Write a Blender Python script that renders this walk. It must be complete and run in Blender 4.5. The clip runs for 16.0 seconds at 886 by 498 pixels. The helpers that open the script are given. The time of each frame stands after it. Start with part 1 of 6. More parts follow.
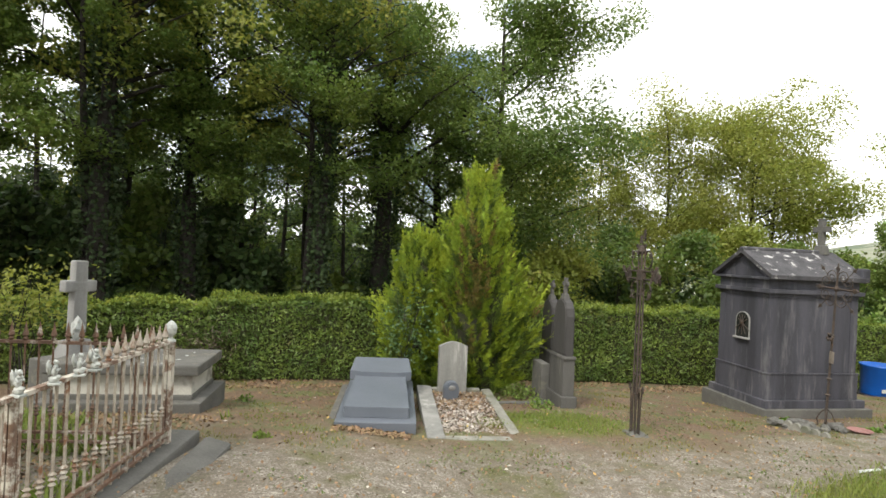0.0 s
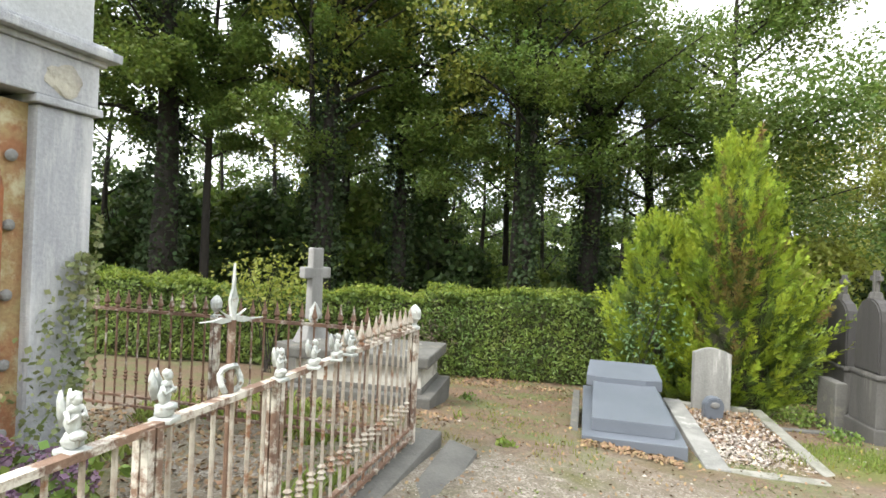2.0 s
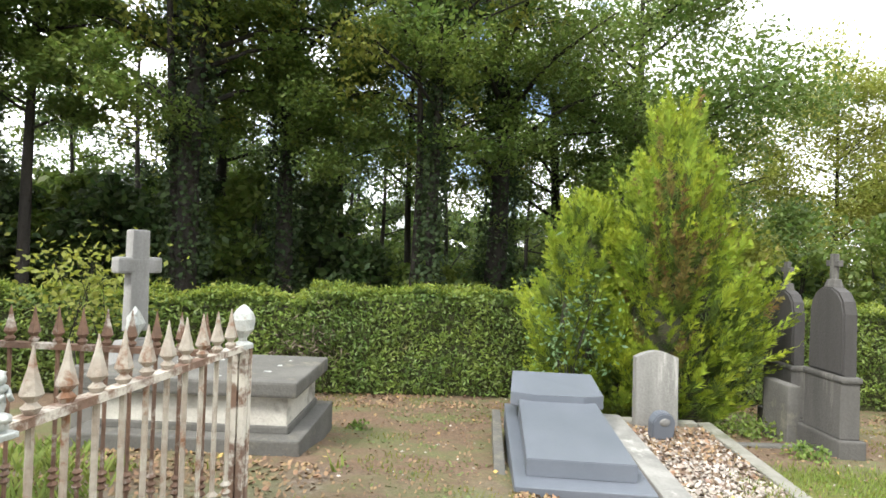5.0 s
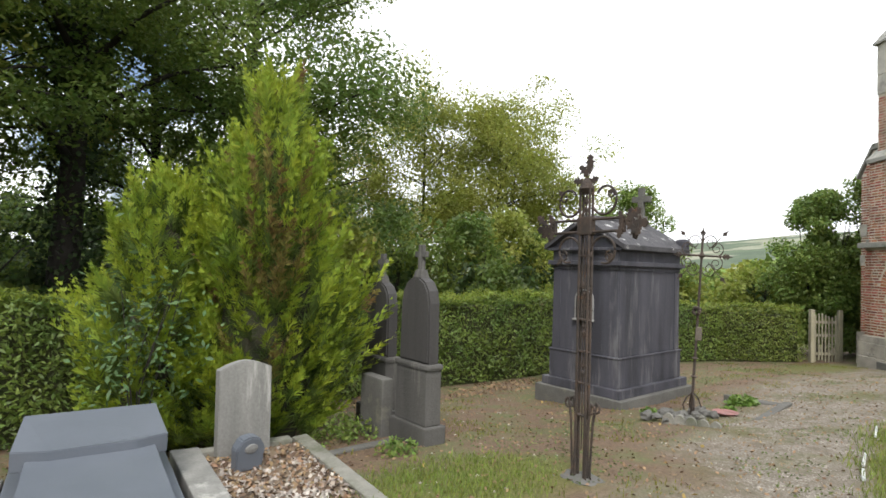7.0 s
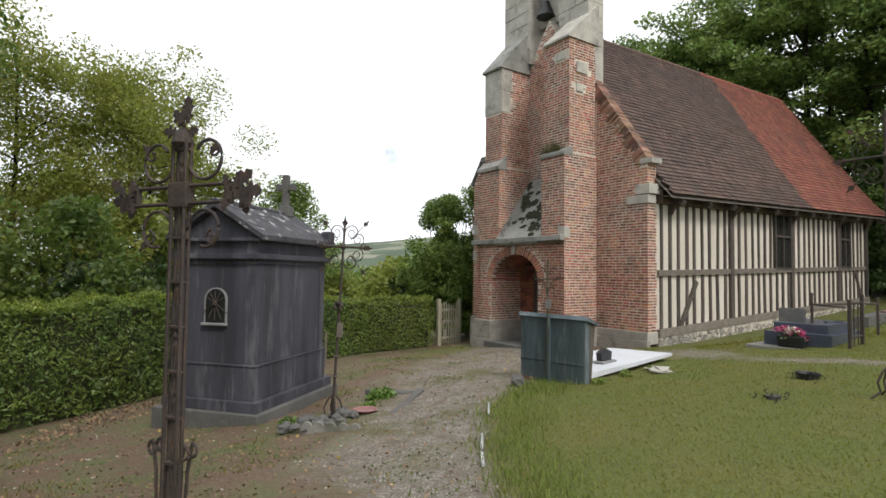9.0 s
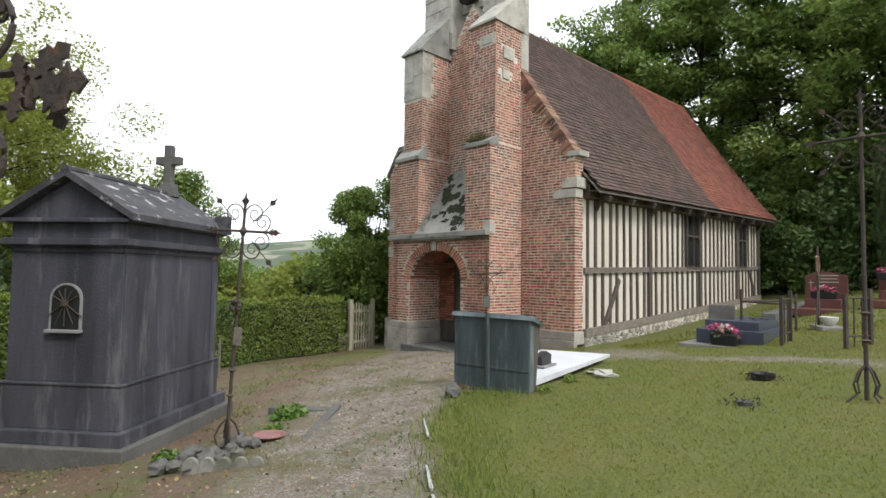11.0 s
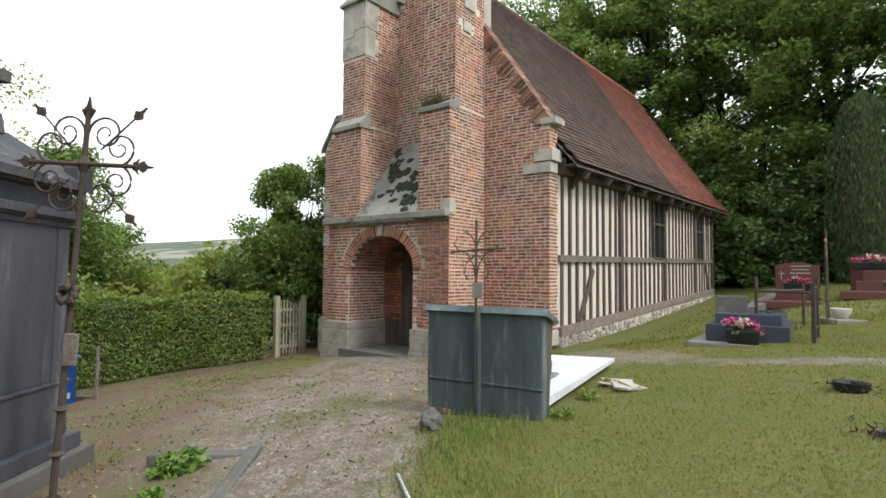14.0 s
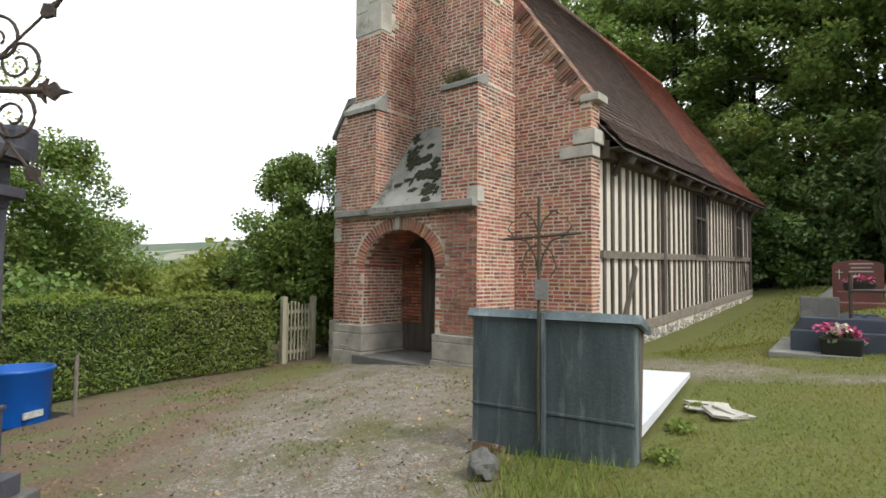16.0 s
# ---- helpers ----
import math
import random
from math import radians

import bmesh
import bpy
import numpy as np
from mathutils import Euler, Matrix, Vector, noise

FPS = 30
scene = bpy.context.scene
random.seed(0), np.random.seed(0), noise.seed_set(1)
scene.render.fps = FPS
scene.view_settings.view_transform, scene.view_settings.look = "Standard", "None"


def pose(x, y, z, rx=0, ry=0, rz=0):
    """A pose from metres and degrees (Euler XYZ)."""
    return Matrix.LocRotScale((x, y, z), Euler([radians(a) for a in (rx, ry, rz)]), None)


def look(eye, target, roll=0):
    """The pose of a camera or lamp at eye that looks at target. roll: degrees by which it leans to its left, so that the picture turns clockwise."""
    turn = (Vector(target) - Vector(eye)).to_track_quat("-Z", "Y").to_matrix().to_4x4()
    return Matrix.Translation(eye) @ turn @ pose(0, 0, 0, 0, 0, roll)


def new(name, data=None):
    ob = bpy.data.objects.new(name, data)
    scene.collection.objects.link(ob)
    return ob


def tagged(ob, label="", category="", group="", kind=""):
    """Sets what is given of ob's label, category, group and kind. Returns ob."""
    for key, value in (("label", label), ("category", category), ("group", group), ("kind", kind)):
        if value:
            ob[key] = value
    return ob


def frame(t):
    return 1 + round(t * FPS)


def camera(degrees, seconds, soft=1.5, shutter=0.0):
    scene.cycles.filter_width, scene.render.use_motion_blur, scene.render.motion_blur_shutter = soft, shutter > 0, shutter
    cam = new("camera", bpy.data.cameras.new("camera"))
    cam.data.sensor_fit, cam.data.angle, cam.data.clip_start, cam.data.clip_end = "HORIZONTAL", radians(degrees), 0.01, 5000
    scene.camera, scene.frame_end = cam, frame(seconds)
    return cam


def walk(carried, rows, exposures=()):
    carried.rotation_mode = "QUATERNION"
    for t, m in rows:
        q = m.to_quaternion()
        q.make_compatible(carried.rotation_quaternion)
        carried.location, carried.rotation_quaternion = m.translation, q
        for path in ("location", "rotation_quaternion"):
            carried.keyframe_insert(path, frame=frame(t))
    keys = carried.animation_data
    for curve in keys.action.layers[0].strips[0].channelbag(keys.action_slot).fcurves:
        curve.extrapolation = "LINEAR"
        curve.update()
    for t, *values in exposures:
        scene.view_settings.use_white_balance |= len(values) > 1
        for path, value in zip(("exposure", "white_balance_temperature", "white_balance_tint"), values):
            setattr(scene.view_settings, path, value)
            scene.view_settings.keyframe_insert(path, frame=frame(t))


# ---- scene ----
cam = camera(78.4, 16.0, soft=1.6)
METRES, EYE = 11.2, 2.1
ROWS = [
    (0.0, 0.0, 0.0, 0.0, -0.02, 0.46, -2.64),
    (0.5, -0.0128, 0.0221, -0.0056, 5.93, 0.23, -2.59),
    (1.0, -0.0301, 0.0459, -0.0144, 10.26, 0.09, -2.5),
    (1.5, -0.0502, 0.067, -0.0177, 14.39, -0.08, -2.45),
    (2.0, -0.0761, 0.0848, -0.0247, 19.32, -0.1, -2.4),
    (2.5, -0.0952, 0.1056, -0.0282, 22.43, -0.25, -2.28),
    (3.0, -0.1083, 0.1349, -0.0315, 23.52, -0.33, -2.07),
    (5.5, -0.1108, 0.281, -0.0449, 2.49, 0.71, -2.03),
    (6.0, -0.1028, 0.3101, -0.0455, -5.07, 0.89, -2.06),
    (6.5, -0.0813, 0.3373, -0.0513, -15.45, 1.21, -1.97),
    (7.0, -0.0584, 0.3575, -0.0505, -29.02, 1.75, -1.74),
    (7.5, -0.0387, 0.3776, -0.0529, -42.04, 2.12, -1.65),
    (8.0, -0.0171, 0.3899, -0.0543, -53.07, 2.43, -1.35),
    (8.5, 0.0126, 0.3982, -0.0559, -59.88, 2.49, -0.93),
    (11.0, 0.1362, 0.483, -0.0682, -73.67, 2.8, -0.83),
    (11.5, 0.1633, 0.4979, -0.0721, -78.97, 2.85, -0.61),
    (12.0, 0.1957, 0.5097, -0.0732, -81.11, 2.79, -0.42),
    (12.5, 0.2255, 0.5271, -0.0769, -81.53, 2.88, -0.51),
    (13.0, 0.2588, 0.5429, -0.0789, -81.51, 2.87, -0.54),
    (13.5, 0.2989, 0.5573, -0.0828, -81.29, 2.79, -0.52),
    (14.0, 0.3304, 0.5779, -0.0887, -81.04, 2.89, -0.6),
    (14.5, 0.3568, 0.5947, -0.0892, -80.79, 2.97, -0.65),
    (15.0, 0.3855, 0.6045, -0.0916, -80.49, 3.0, -0.52),
    (15.5, 0.4125, 0.6129, -0.0939, -80.23, 3.0, -0.47),
    (16.0, 0.4432, 0.6248, -0.0929, -80.03, 2.94, -0.59),
]
walk(cam, [(t, pose(METRES * x, METRES * y, EYE + METRES * z, 90 + pitch, roll, yaw)) for t, x, y, z, yaw, pitch, roll in ROWS],
     exposures=[(0.0, 1.1, 6750, 7), (1.0, 1.45, 6600, 7), (2.5, 1.8, 6450, 7), (5.5, 1.8, 6500, 8), (6.5, 1.5, 6450, 8), (7.0, 1.0, 6450, 9), (8.5, 0.45, 6400, 10), (11.0, 0.75, 6250, 9), (16.0, 0.85, 6350, 8)])

# ---- light: bright overcast sky, very soft sun ----
SUN_EL, SUN_AZ = 48.0, 215.0
world = bpy.data.worlds.new("sky")
scene.world = world
world.use_nodes = True
wn, wl = world.node_tree.nodes, world.node_tree.links
wn.clear()
w_out = wn.new("ShaderNodeOutputWorld")
w_bg = wn.new("ShaderNodeBackground")
w_sky = wn.new("ShaderNodeTexSky")
w_sky.sky_type = "NISHITA"
w_sky.sun_disc = False
w_sky.sun_elevation, w_sky.sun_rotation = radians(SUN_EL), radians(SUN_AZ)
w_sky.dust_density, w_sky.ozone_density, w_sky.air_density = 4.0, 0.6, 1.0
w_co = wn.new("ShaderNodeTexCoord")
w_no = wn.new("ShaderNodeTexNoise")
w_no.inputs["Scale"].default_value, w_no.inputs["Detail"].default_value = 7.0, 5.0
w_rp = wn.new("ShaderNodeValToRGB")
w_rp.color_ramp.elements[0].position, w_rp.color_ramp.elements[0].color = 0.46, (0, 0, 0, 1)
w_rp.color_ramp.elements[1].position, w_rp.color_ramp.elements[1].color = 0.58, (1, 1, 1, 1)
w_mx = wn.new("ShaderNodeMix")
w_mx.data_type = "RGBA"
w_mx.inputs[7].default_value = (9.6, 9.8, 10.0, 1)   # cloud cover
wl.new(w_co.outputs["Generated"], w_no.inputs["Vector"])
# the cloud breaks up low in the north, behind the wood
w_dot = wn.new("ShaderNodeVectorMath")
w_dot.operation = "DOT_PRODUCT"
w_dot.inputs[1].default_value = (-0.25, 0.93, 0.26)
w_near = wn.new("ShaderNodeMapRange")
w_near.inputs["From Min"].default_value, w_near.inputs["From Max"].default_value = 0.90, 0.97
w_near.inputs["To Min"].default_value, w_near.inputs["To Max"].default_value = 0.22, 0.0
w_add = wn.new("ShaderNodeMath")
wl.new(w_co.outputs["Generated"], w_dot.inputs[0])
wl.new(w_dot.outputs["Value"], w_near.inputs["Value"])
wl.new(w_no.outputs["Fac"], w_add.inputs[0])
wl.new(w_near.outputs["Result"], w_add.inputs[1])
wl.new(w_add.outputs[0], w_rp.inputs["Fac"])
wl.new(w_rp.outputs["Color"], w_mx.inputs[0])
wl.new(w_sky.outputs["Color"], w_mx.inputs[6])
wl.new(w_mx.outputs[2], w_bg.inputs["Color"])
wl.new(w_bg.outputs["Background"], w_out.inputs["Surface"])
w_bg.inputs["Strength"].default_value = 0.1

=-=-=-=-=

• _Problem to solve_: Extract the lines from the line with "scene = bpy.context.scene" through the line with "keys = carried.animation_data". Keep both of those lines, copy everything exactly, and add nothing.

• _Complete answer_:
scene = bpy.context.scene
random.seed(0), np.random.seed(0), noise.seed_set(1)
scene.render.fps = FPS
scene.view_settings.view_transform, scene.view_settings.look = "Standard", "None"


def pose(x, y, z, rx=0, ry=0, rz=0):
    """A pose from metres and degrees (Euler XYZ)."""
    return Matrix.LocRotScale((x, y, z), Euler([radians(a) for a in (rx, ry, rz)]), None)


def look(eye, target, roll=0):
    """The pose of a camera or lamp at eye that looks at target. roll: degrees by which it leans to its left, so that the picture turns clockwise."""
    turn = (Vector(target) - Vector(eye)).to_track_quat("-Z", "Y").to_matrix().to_4x4()
    return Matrix.Translation(eye) @ turn @ pose(0, 0, 0, 0, 0, roll)


def new(name, data=None):
    ob = bpy.data.objects.new(name, data)
    scene.collection.objects.link(ob)
    return ob


def tagged(ob, label="", category="", group="", kind=""):
    """Sets what is given of ob's label, category, group and kind. Returns ob."""
    for key, value in (("label", label), ("category", category), ("group", group), ("kind", kind)):
        if value:
            ob[key] = value
    return ob


def frame(t):
    return 1 + round(t * FPS)


def camera(degrees, seconds, soft=1.5, shutter=0.0):
    scene.cycles.filter_width, scene.render.use_motion_blur, scene.render.motion_blur_shutter = soft, shutter > 0, shutter
    cam = new("camera", bpy.data.cameras.new("camera"))
    cam.data.sensor_fit, cam.data.angle, cam.data.clip_start, cam.data.clip_end = "HORIZONTAL", radians(degrees), 0.01, 5000
    scene.camera, scene.frame_end = cam, frame(seconds)
    return cam


def walk(carried, rows, exposures=()):
    carried.rotation_mode = "QUATERNION"
    for t, m in rows:
        q = m.to_quaternion()
        q.make_compatible(carried.rotation_quaternion)
        carried.location, carried.rotation_quaternion = m.translation, q
        for path in ("location", "rotation_quaternion"):
            carried.keyframe_insert(path, frame=frame(t))
    keys = carried.animation_data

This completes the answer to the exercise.